Below this line is a set of entries; quote exactly the lines from the line that contains "for path, value" to the line that contains "scene.view_settings.keyframe_insert(path, frame=frame(t))", both lines included.

Supplied entries
--- Begin ---

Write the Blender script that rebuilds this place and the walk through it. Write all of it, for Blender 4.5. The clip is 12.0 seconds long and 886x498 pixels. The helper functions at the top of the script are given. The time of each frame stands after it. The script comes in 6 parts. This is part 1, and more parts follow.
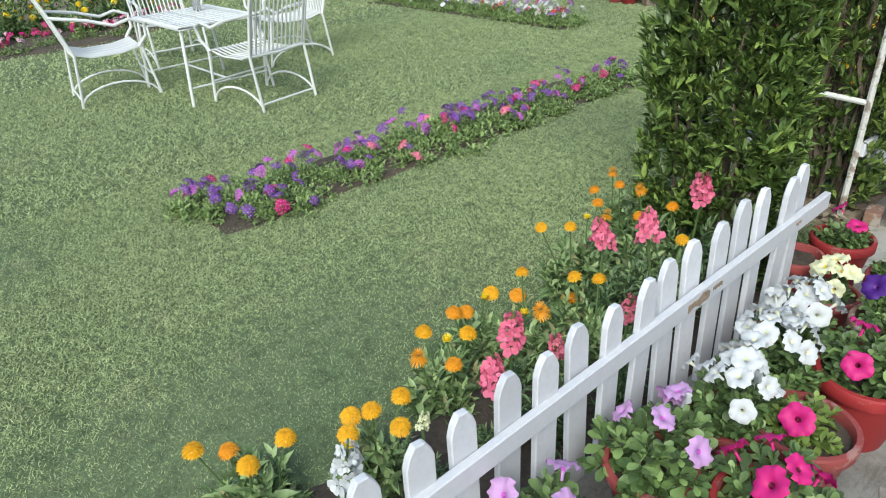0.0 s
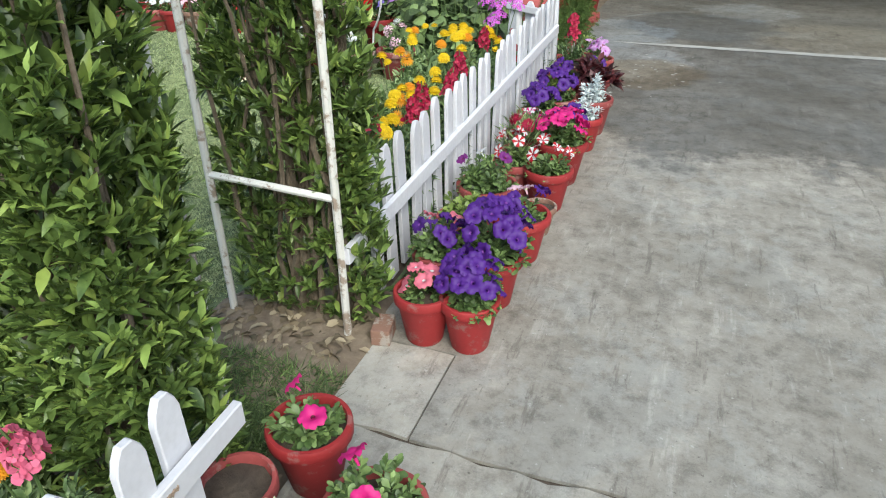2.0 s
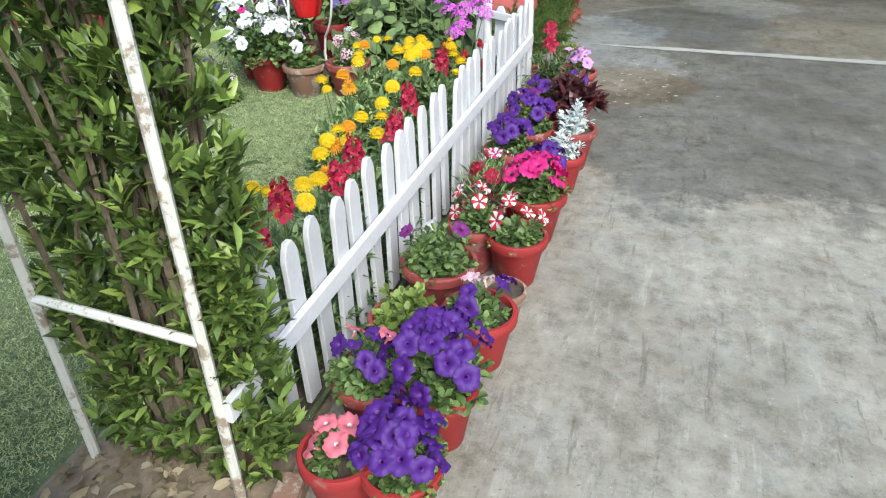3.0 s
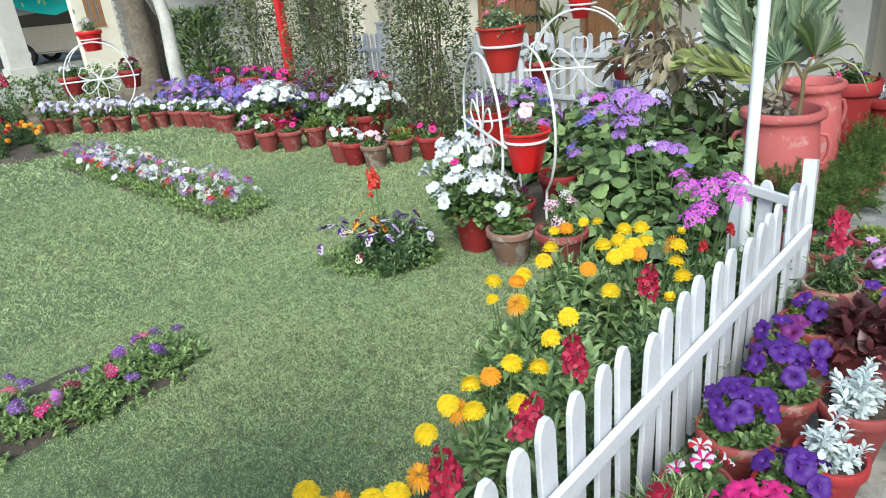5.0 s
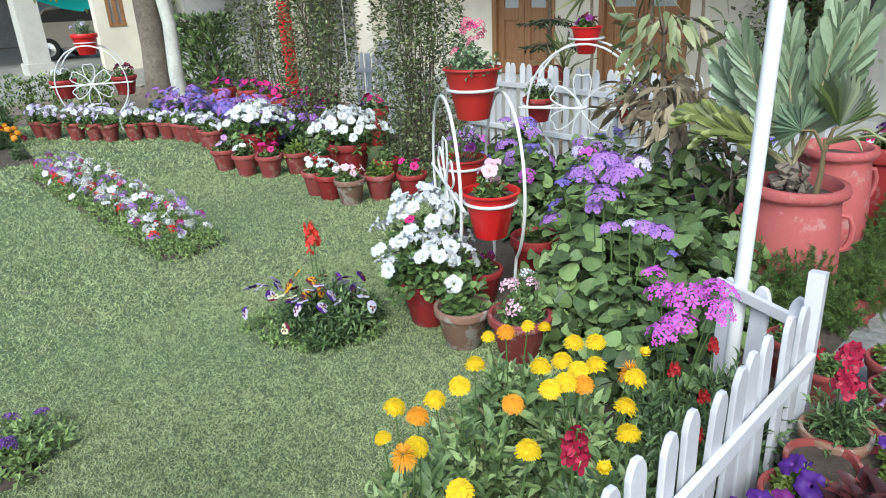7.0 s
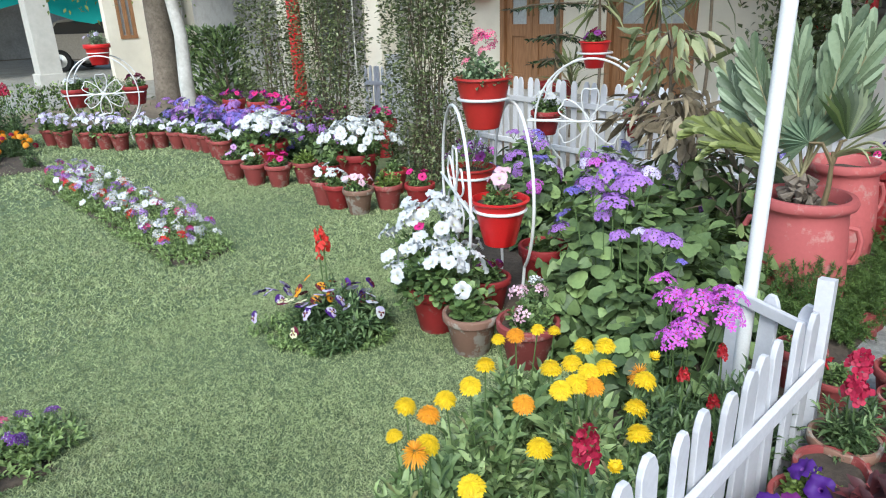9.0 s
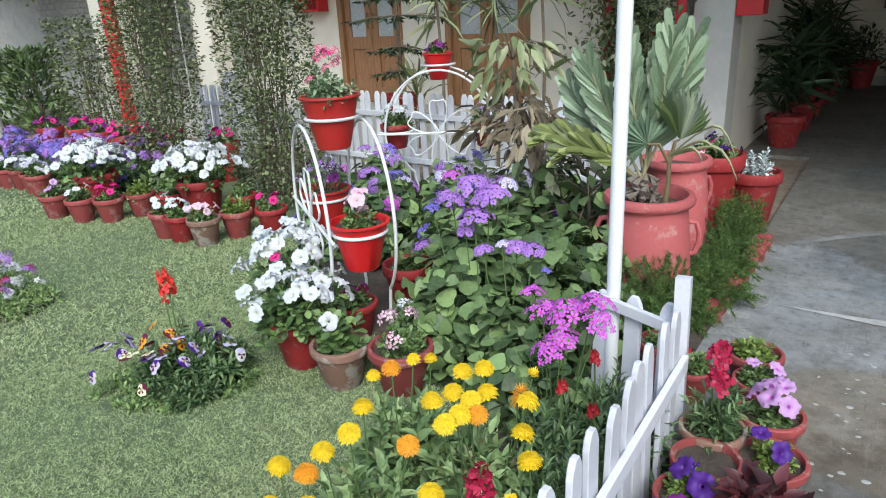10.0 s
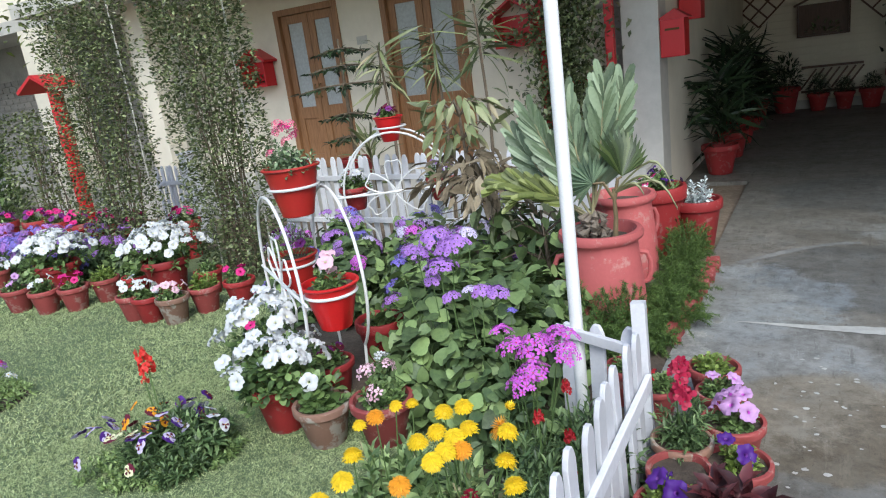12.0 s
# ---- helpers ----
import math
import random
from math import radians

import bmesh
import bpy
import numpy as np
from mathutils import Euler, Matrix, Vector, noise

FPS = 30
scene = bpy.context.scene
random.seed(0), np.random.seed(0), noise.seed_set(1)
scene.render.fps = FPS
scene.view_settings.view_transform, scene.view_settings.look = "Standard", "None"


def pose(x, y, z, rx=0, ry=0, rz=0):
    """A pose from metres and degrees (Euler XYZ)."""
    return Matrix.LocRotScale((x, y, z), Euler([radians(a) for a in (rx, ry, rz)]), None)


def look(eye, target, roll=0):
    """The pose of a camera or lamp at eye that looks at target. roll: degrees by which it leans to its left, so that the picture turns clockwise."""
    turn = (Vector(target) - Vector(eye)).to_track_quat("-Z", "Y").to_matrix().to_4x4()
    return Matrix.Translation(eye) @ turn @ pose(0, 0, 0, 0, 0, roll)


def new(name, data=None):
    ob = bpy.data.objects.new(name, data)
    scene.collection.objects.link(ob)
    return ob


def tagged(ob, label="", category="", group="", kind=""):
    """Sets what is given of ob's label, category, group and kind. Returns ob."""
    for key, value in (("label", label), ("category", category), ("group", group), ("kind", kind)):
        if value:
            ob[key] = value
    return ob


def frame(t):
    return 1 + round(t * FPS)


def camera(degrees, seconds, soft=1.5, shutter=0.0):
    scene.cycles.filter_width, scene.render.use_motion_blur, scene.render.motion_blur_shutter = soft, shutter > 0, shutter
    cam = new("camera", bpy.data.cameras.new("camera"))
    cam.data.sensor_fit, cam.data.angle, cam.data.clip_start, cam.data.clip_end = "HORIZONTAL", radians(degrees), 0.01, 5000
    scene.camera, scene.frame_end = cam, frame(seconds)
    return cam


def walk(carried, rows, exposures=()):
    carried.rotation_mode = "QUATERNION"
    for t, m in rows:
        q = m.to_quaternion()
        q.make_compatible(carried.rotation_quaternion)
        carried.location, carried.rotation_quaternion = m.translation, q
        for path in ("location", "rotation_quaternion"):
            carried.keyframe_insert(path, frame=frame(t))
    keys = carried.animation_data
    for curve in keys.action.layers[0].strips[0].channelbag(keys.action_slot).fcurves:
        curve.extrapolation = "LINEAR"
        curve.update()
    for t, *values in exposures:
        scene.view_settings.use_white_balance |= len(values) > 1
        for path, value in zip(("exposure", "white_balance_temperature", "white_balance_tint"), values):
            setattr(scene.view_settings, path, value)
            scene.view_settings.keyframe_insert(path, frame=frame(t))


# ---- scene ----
cam = camera(67.1, 12.0, 1.1)
PATH = [
    (0, (0.954, -2.992, 1.427), (-0.421, -1.911, 0.457), -4.1),
    (0.5, (0.943, -2.729, 1.391), (-0.204, -1.459, 0.355), -4.2),
    (1, (0.894, -2.358, 1.429), (-0.017, -0.918, 0.382), -6.8),
    (1.5, (0.945, -1.96, 1.385), (0.267, -0.349, 0.413), -3.3),
    (2, (0.963, -1.593, 1.384), (0.339, 0.029, 0.395), -0.9),
    (2.5, (0.899, -1.219, 1.405), (0.271, 0.38, 0.381), -1.5),
    (2.7, (0.886, -1.075, 1.401), (0.323, 0.538, 0.361), -0.7),
    (4.3, (0.754, -0.099, 1.562), (-0.101, 1.482, 0.686), -5.5),
    (4.5, (0.775, 0.008, 1.535), (-0.203, 1.594, 0.809), -2.8),
    (5, (0.745, 0.192, 1.557), (-0.56, 1.501, 0.793), -5.5),
    (5.5, (0.596, 0.407, 1.564), (-0.742, 1.656, 0.757), -3.7),
    (6, (0.572, 0.641, 1.542), (-0.66, 2.01, 0.761), -2.0),
    (6.5, (0.631, 0.899, 1.586), (-0.636, 2.209, 0.764), -0.8),
    (7, (0.601, 0.928, 1.619), (-0.764, 2.193, 0.889), -2.6),
    (7.2, (0.609, 0.883, 1.619), (-0.722, 2.206, 0.928), -0.5),
    (8.8, (0.608, 0.872, 1.611), (-0.821, 2.114, 0.966), -2.8),
    (9, (0.608, 0.881, 1.585), (-0.776, 2.152, 0.9), -1.9),
    (9.5, (0.595, 0.948, 1.554), (-0.546, 2.404, 0.795), -1.0),
    (10, (0.5, 0.976, 1.599), (-0.57, 2.527, 0.926), -2.9),
    (10.5, (0.393, 0.985, 1.639), (-0.447, 2.711, 1.076), -3.5),
    (11, (0.339, 0.921, 1.656), (-0.429, 2.692, 1.134), -1.7),
    (11.5, (0.42, 0.835, 1.643), (-0.548, 2.5, 1.103), -6.0),
    (12, (0.574, 0.84, 1.629), (-0.418, 2.495, 1.103), -7.6),
]
walk(cam, [(t, look(eye, target, roll)) for t, eye, target, roll in PATH], exposures=[
    (t, stops, kelvin, tint) for t, stops, kelvin, tint in (
        (0, 0.53, 6100, 0), (1, 0.45, 6100, 0), (1.5, 0.67, 6150, 2), (2, 0.70, 6200, 2), (2.5, 0.95, 6200, 2), (4.5, 0.82, 6000, -2), (5.5, 0.79, 5850, -2), (7, 0.72, 5800, 0),
        (8.8, 0.73, 5780, 2), (9.5, 0.65, 5800, 3), (10.5, 0.61, 5800, 4), (11, 0.56, 5900, 1), (11.5, 0.62, 5830, 4), (12, 0.63, 5820, 5))])

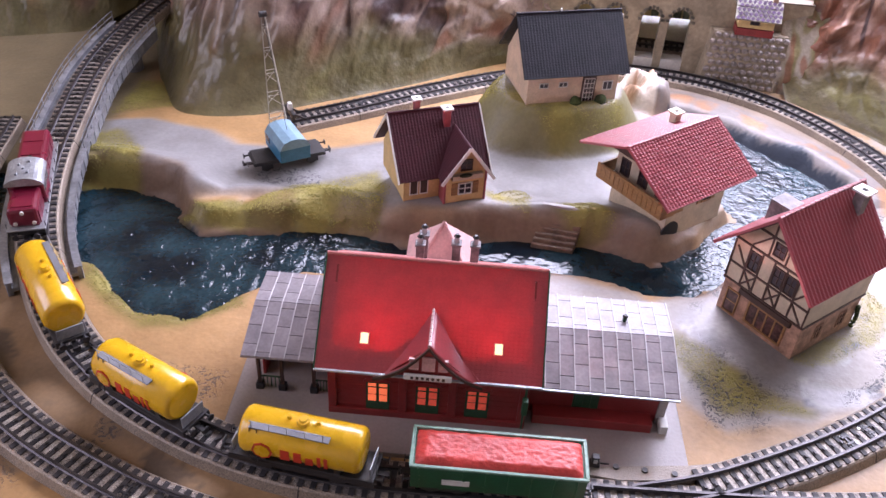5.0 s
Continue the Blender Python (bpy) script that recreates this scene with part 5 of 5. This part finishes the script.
def locomotive(m):
    top = thing("diesel_locomotive", m, "crimson diesel locomotive with a grey cab roof on the track", "locomotive")
    part("frame", boxed(-0.064, 0.064, -0.0145, 0.0145, 0.0085, 0.0145, 0.0008), "black", top)
    part("running_board", boxed(-0.066, 0.066, -0.0158, 0.0158, 0.0142, 0.0156, 0.0004), "metalgrey", top)
    part("long_hood", boxed(-0.0610, 0.006, -0.0122, 0.0122, 0.0150, 0.0345, 0.0030), "crimson", top)
    part("short_hood", boxed(0.028, 0.0620, -0.0122, 0.0122, 0.0150, 0.0345, 0.0030), "crimson", top)
    cab = part("cab", boxed(0.004, 0.030, -0.0148, 0.0148, 0.0150, 0.0400, 0.0016), "crimson", top)
    bm = bmesh.new()
    pts = [(-0.0162 * math.cos(t), 0.0375 + 0.0085 * math.sin(t)) for t in np.linspace(0.05, math.pi - 0.05, 14)]
    prism(bm, pts, 0.0005, 0.0335, Matrix(((0, 0, 1, 0), (1, 0, 0, 0), (0, 1, 0, 0), (0, 0, 0, 1))))
    roof = part("cab_roof", bm, "metalgrey", top, "light grey curved cab roof")
    for x, y in ((0.008, 0.004), (0.012, -0.004), (0.018, 0.0), (0.024, 0.004), (0.026, -0.005)):
        part("roof_fitting", boxed(x - 0.0014, x + 0.0014, y - 0.001, y + 0.001, 0.0450, 0.0475, 0.0003), "metalgrey", roof)
    for s in (-1, 1):
        for x in (0.0105, 0.0235):
            w = part("side_window", boxed(x - 0.0048, x + 0.0048, s * 0.0150 - 0.0004, s * 0.0150 + 0.0004, 0.0285, 0.0370), "pane", cab)
            part("window_frame", boxed(x - 0.0054, x + 0.0054, s * 0.0149 - 0.0003, s * 0.0149 + 0.0003, 0.0279, 0.0376), "metalgrey", w)
        for x in (-0.052, -0.038, -0.024, -0.010, 0.042, 0.054):
            part("side_grille", boxed(x - 0.0055, x + 0.0055, s * 0.0124 - 0.0003, s * 0.0124 + 0.0003, 0.0175, 0.0300), "crimson", top)
        for k in range(9):
            x = -0.062 + k * 0.0155
            part("handrail_post", tube(bmesh.new(), (x, s * 0.0155, 0.0155), (x, s * 0.0155, 0.0205), 0.0004, n=6), "black", top)
    for x0, x1 in ((-0.056, -0.040), (-0.034, -0.018), (0.046, 0.058)):
        part("hood_hatch", boxed(x0, x1, -0.0085, 0.0085, 0.0342, 0.0352, 0.0003), "crimson", top)
    for x in (-0.013, -0.006):
        part("exhaust", tube(bmesh.new(), (x, 0, 0.034), (x, 0, 0.0368), 0.0016, n=10), "black", top)
    for e in (-1, 1):
        for y, z in ((-0.0075, 0.020), (0.0075, 0.020), (0.0, 0.031)):
            part("headlamp", tube(bmesh.new(), (e * 0.0605 + 0.0005, y, z), (e * 0.0628 + 0.0005, y, z), 0.0017, n=12), "white", top)
        part("bogie", boxed(e * 0.036 - 0.020, e * 0.036 + 0.020, -0.0105, 0.0105, 0.003, 0.0090, 0.0008), "black", top)
    part("fuel_tank", boxed(-0.014, 0.014, -0.0125, 0.0125, 0.0035, 0.0090, 0.0010), "black", top)
    wheels(top, (-0.048, -0.025, 0.025, 0.048))
    buffers(top, 0.0655)
    return top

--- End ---

Completed exercise
        for path, value in zip(("exposure", "white_balance_temperature", "white_balance_tint"), values):
            setattr(scene.view_settings, path, value)
            scene.view_settings.keyframe_insert(path, frame=frame(t))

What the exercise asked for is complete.